Eosin Y Triplet State as a Probe of Spatial Heterogeneity in Microcrystalline Cellulose

Abstract

The photophysical behavior of eosin Y adsorbed onto microcrystalline cellulose was evaluated by reflectance spectroscopy, steady‐state fluorescence spectroscopy and laser induced time‐resolved luminescence. On increasing the concentration of the dye, small changes in absorption spectra, fluorescence redshifts and fluorescence quenching are observed. Changes in absorption spectra point to the occurrence of weak exciton interactions among close‐lying dye molecules, whereas fluorescence is affected by reabsorption and excitation energy trapping. Phosphorescence decays are concentration independent as a result of the negligible exciton interaction of dye pairs in the triplet state. Lifetime distribution and bilinear regression analyses of time‐resolved phosphorescence and delayed fluorescence spectra reveal the existence of two different environments: long‐lived, more energetic triplet states arise from dyes tightly entrapped within the cellulose chains, while short‐lived, less‐energetic states result from dyes in more flexible environments.

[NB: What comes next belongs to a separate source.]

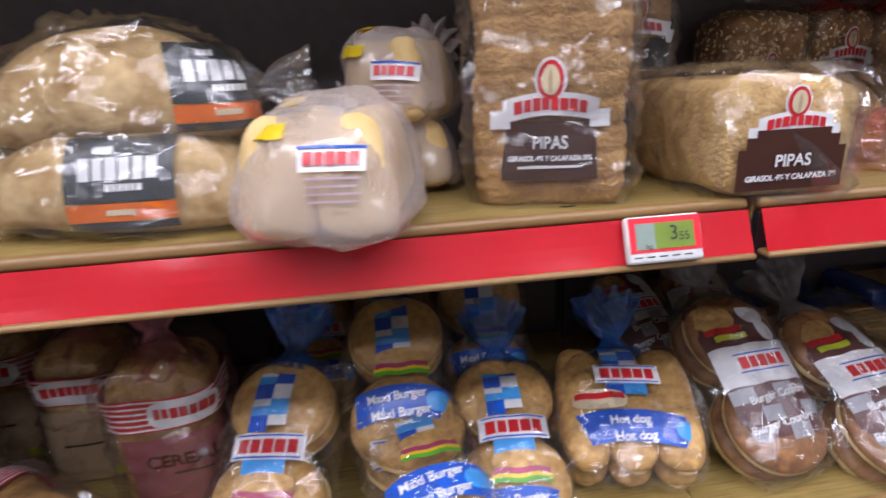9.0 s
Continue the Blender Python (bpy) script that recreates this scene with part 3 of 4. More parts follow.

Stronger hydrogen bond interactions between the dye and cellulose hydroxyl groups lead in the latter case to a lower triplet energy and faster radiationless decay. These effects, observed also at low temperatures, are similar to those encountered in several amorphous systems, but rather than being originated in changes in the environment during the triplet lifetime, they are ascribed in this case to spatial heterogeneity.

Hydrogen bonding with cellulose hydroxyl groups stabilizes the triplet state of Eosin Y and facilitates nonradiative deactivation of the excited state through dissipation of vibrational energy into the matrix. The magnitude of the interaction is larger in amorphous regions, leading to lower triplet energies and shorter lifetimes than in crystalline regions.